- San Joaquín Location in Mexico San Joaquín San Joaquín (Mexico)
- Coordinates: 20°59′N 99°30′W﻿ / ﻿20.983°N 99.500°W
- Country: Mexico
- State: Querétaro

Area
- • Total: 275 km^{2} (106 sq mi)

Population (2010)
- • Total: 8,865
- Time zone: UTC-6 (Central)

= San Joaquín Municipality, Querétaro =

San Joaquín is a municipality in the central Mexican state of Querétaro.

==History==
Before the Spanish, the site at "Ranas" was a mining center, principally for cinnabar which was used as a pigment. The "Ranas" site was first mined about 400C.E. In 1622 the village of "San Nicolás Tolentino en el Paraje de las Rana" was founded. In 1682 the community of Ojo de Agua de Ranas was founded.

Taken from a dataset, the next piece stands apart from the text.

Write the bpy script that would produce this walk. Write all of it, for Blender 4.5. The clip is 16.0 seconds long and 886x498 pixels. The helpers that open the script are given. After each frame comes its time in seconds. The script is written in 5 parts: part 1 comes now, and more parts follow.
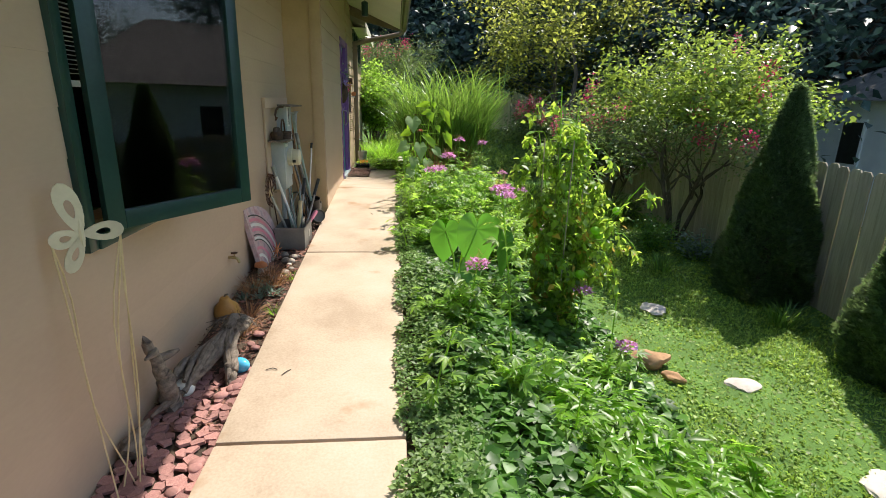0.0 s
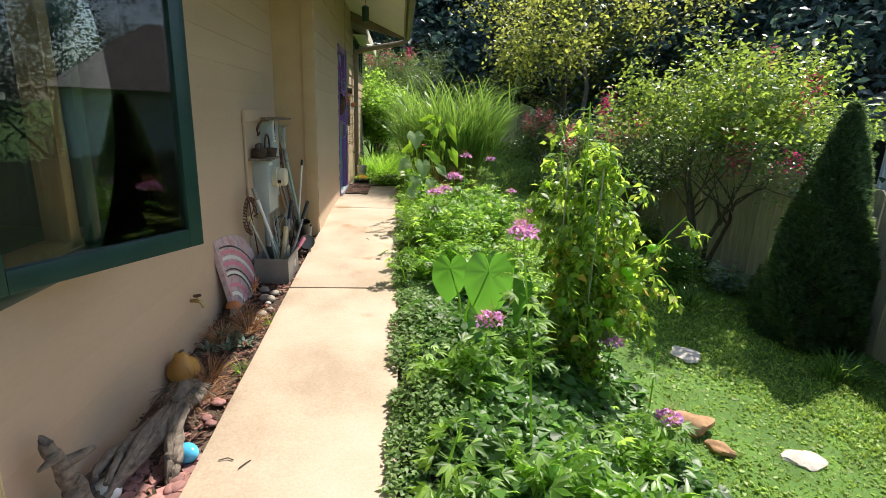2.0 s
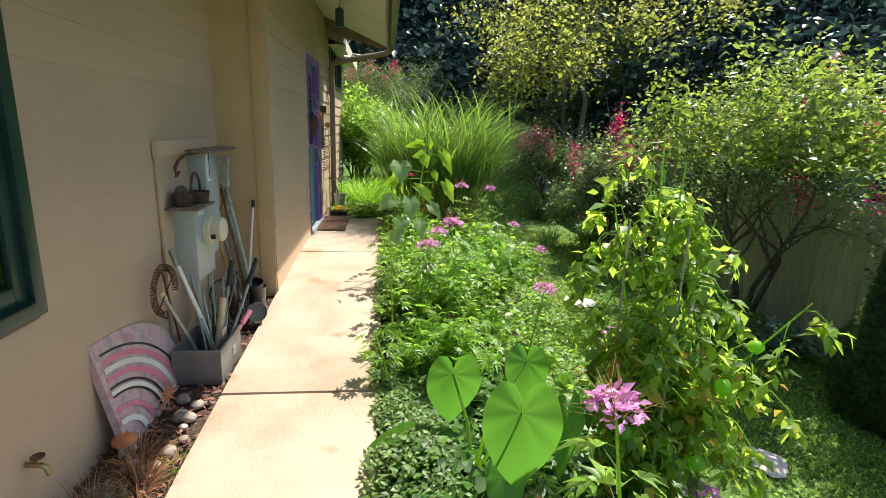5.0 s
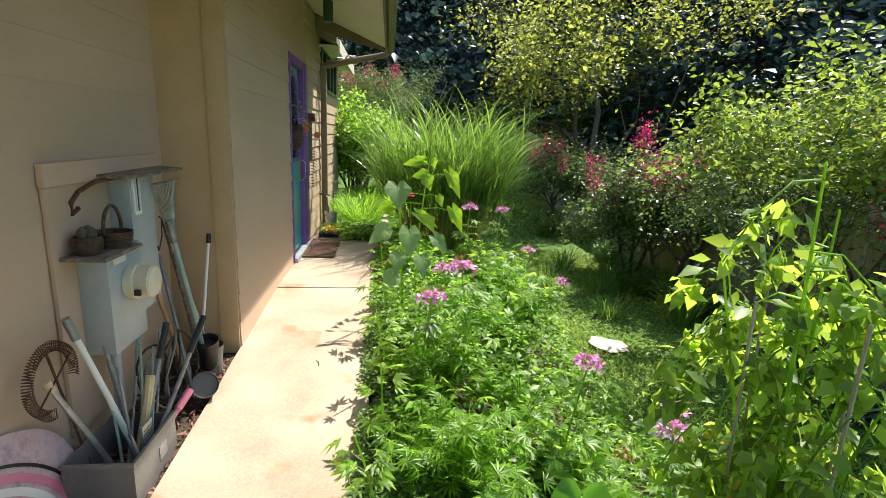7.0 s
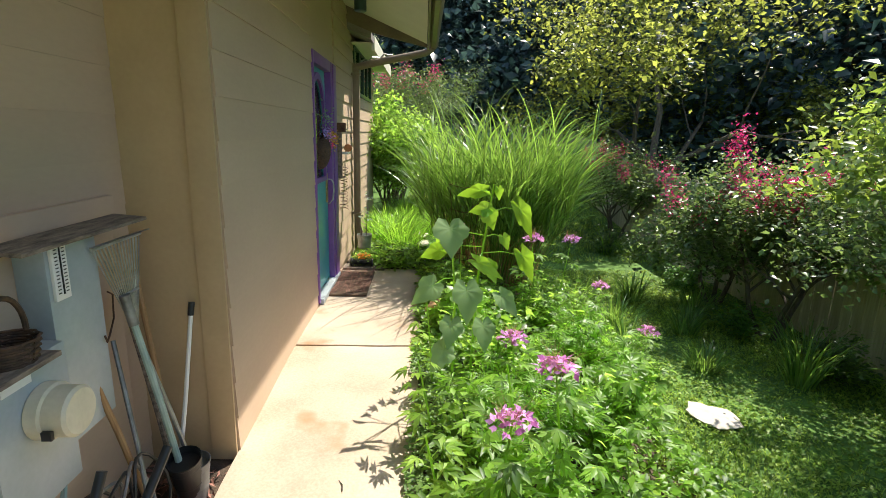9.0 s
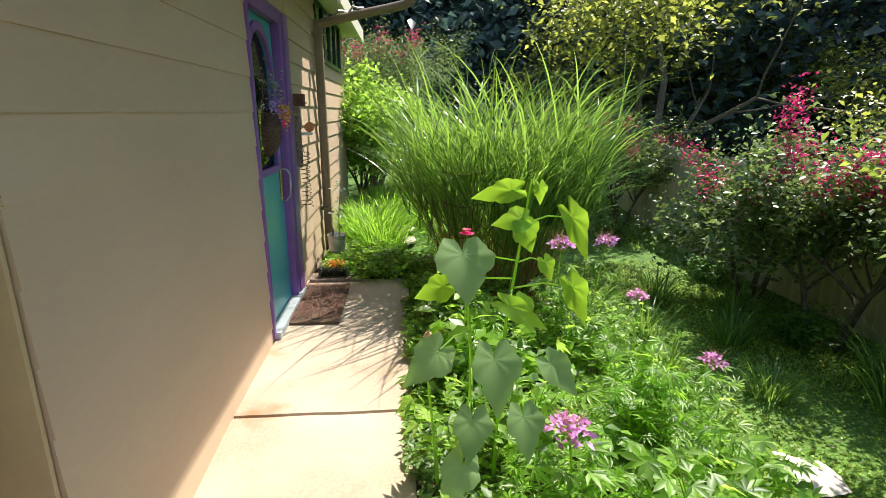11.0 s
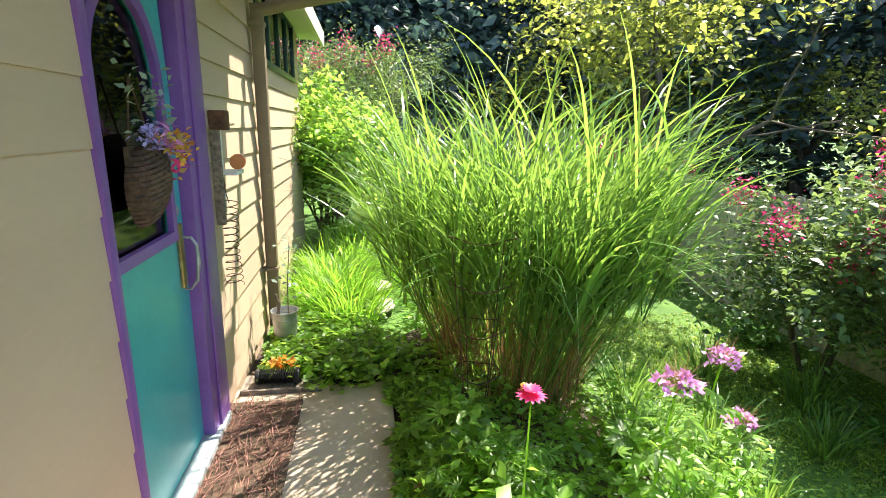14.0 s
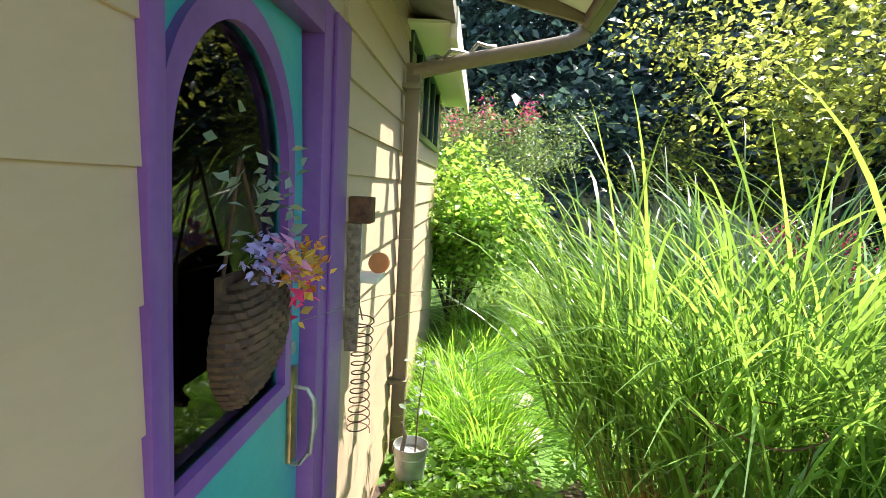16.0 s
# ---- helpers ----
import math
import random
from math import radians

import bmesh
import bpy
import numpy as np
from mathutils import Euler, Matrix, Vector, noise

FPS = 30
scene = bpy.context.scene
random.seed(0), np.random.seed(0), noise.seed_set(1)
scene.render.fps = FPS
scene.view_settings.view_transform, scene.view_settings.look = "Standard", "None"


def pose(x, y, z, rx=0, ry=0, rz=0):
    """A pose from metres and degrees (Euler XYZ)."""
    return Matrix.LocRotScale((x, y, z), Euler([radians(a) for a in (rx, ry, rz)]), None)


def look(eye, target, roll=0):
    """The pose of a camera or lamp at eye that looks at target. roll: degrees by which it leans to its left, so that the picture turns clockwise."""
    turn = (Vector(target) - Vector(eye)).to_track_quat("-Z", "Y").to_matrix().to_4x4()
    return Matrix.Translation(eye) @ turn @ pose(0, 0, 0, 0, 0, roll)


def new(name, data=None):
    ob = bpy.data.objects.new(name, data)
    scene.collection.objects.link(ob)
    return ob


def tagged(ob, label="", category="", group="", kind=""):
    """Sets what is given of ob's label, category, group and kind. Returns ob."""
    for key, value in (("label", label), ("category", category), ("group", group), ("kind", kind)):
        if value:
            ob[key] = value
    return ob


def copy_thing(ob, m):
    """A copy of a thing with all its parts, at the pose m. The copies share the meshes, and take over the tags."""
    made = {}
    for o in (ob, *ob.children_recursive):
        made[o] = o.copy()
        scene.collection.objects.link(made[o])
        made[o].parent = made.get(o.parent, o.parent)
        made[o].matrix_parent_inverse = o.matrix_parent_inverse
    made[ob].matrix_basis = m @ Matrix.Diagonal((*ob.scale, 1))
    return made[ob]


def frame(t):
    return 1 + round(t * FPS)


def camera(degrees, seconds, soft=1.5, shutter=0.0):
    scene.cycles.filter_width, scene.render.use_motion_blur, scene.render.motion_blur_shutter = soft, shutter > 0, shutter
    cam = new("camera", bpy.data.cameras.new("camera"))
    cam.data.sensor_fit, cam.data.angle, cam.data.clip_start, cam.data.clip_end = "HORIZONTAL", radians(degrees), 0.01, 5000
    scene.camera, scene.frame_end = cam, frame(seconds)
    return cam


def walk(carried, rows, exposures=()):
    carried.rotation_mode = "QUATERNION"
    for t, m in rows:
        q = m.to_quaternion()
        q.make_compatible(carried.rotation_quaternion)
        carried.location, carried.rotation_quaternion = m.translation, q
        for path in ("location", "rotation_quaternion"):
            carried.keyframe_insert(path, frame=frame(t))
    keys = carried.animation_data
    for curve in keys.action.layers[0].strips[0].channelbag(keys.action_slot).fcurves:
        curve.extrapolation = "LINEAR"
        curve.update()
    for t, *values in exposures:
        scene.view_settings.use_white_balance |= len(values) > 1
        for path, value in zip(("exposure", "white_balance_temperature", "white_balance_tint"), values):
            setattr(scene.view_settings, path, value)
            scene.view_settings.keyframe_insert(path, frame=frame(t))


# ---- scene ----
cam = camera(82.1, 16.0, soft=0.7)
PATH = [
    (0, (0.905, -4.392, 1.298), (1.087, -2.479, 0.745), 1.4),
    (0.5, (0.883, -4.273, 1.307), (1.033, -2.352, 0.77), 1.6),
    (1, (0.89, -4.086, 1.319), (1.022, -2.158, 0.804), 2.6),
    (1.5, (0.919, -3.878, 1.335), (1.01, -1.951, 0.808), 2.4),
    (2, (0.953, -3.675, 1.343), (1.124, -1.751, 0.825), 2.1),
    (2.5, (0.975, -3.432, 1.333), (1.241, -1.525, 0.794), 2.6),
    (3, (0.965, -3.254, 1.346), (1.243, -1.342, 0.829), 2.8),
    (3.5, (0.992, -3.012, 1.365), (1.229, -1.093, 0.853), 1.7),
    (4, (1.001, -2.815, 1.404), (1.225, -0.886, 0.924), 1.3),
    (4.2, (0.996, -2.713, 1.413), (1.226, -0.784, 0.936), 1.8),
    (6.3, (1.044, -1.653, 1.462), (1.256, 0.287, 1.028), 1.7),
    (6.5, (1.058, -1.555, 1.462), (1.297, 0.383, 1.031), 1.9),
    (7, (1.062, -1.3, 1.492), (1.277, 0.639, 1.052), 2.2),
    (7.5, (1.085, -1.021, 1.566), (1.226, 0.925, 1.126), 3.1),
    (8, (1.039, -0.766, 1.593), (1.157, 1.175, 1.123), 2.5),
    (8.5, (0.955, -0.449, 1.599), (1.051, 1.493, 1.129), -0.5),
    (9, (0.969, -0.151, 1.61), (1.049, 1.798, 1.165), 1.5),
    (9.2, (0.978, -0.016, 1.623), (1.024, 1.93, 1.163), 1.1),
    (11.3, (0.902, 1.288, 1.54), (1.083, 3.203, 0.992), 0.7),
    (11.5, (0.886, 1.418, 1.536), (1.131, 3.322, 0.973), 2.3),
    (12, (0.827, 1.665, 1.58), (1.126, 3.577, 1.075), 1.7),
    (12.5, (0.823, 1.897, 1.588), (1.119, 3.818, 1.117), 1.6),
    (13, (0.839, 2.157, 1.62), (1.086, 4.088, 1.161), -0.6),
    (13.5, (0.837, 2.45, 1.599), (1.129, 4.369, 1.114), 0.0),
    (14, (0.81, 2.72, 1.628), (1.109, 4.642, 1.161), 1.1),
    (14.5, (0.817, 2.987, 1.673), (0.993, 4.943, 1.291), 0.6),
    (15, (0.75, 3.257, 1.655), (0.895, 5.203, 1.219), 4.2),
    (15.5, (0.595, 3.52, 1.714), (0.643, 5.483, 1.336), 1.5),
    (16, (0.5, 3.688, 1.747), (0.373, 5.669, 1.502), 3.3),
]
walk(cam, [(t, look(eye, target, roll)) for t, eye, target, roll in PATH], [(0, 0.56), (4, 0.69), (9, 0.82), (11.5, 0.9), (13, 1.28), (14, 1.68), (15, 1.76), (16, 1.72)])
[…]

In 1724 Viceroy Juan de Acuña, 2nd Marquis of Casa Fuerte granted the first land in the municipality. In 1728 the first Spanish mine was opened at San Juan Nepomuceno.

In 1864 the name "San Joaquín" was first used on a map.

==Geography==
The municipality of San Joaquín covers an area of 275 km2, and is located between 99° 22' and 99° 39' West longitude, and between 21° 07' and 20° 53' North latitude. Altitude varies from a low of 600 meters to heights of 2,700 meters.